The least-affordable states for millennials needing child care are Massachusetts (yearly infant care costs $20,880, which is 41.8 percent of the average millennial income); California (41.4 percent of income); Colorado (39 percent); Minnesota (38.3 percent); and District of Columbia ($24,081 yearly, which is 38.2 percent of an average millennial’s income).
And it’s not as if child care providers are making money here. According to the study, in every state, the annual price of center-based care for 2 children exceeds the average salary of the child care providers who work there.
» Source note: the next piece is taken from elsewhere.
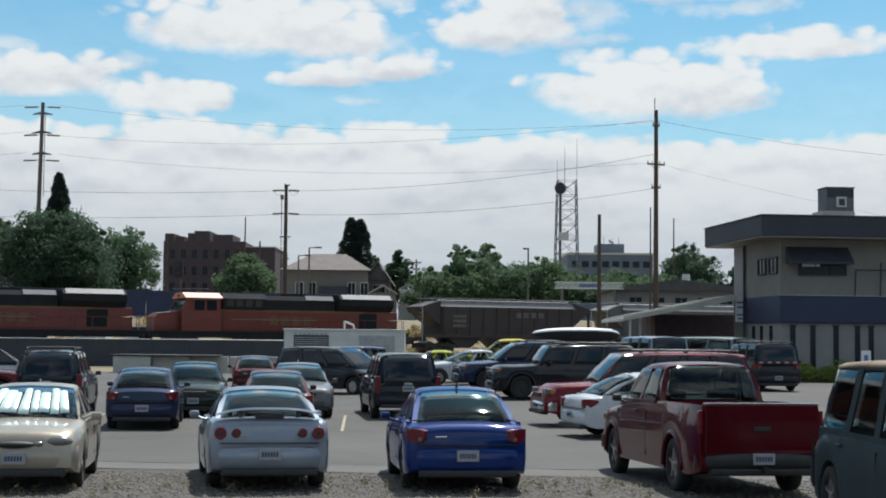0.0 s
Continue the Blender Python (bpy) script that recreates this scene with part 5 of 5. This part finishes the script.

To that end, Child Care Aware of America’s policy recommendations do not involve making child care cheaper. On the contrary, increasing the quality of child care (recommended) will increase the price. Reimbursement, tax credits, and operational support for child care providers will also help ease their financial burden, reads the report. But care can still be made affordable for parents. “Quality, affordable child care should be, and can be made available and accessible to all children in the U.S. — regardless of age, race, ethnicity, socioeconomic status, or geographic location,” said Dr. Lynette M. Fraga, executive director of Child Care Aware of America. The organization’s policy recommendations are to increase data collection and analysis. More data means more info for policymakers, which means more possibility for improvement. Other recommendations include increasing state funding and tax credits for child care, and increasing awareness about assistance.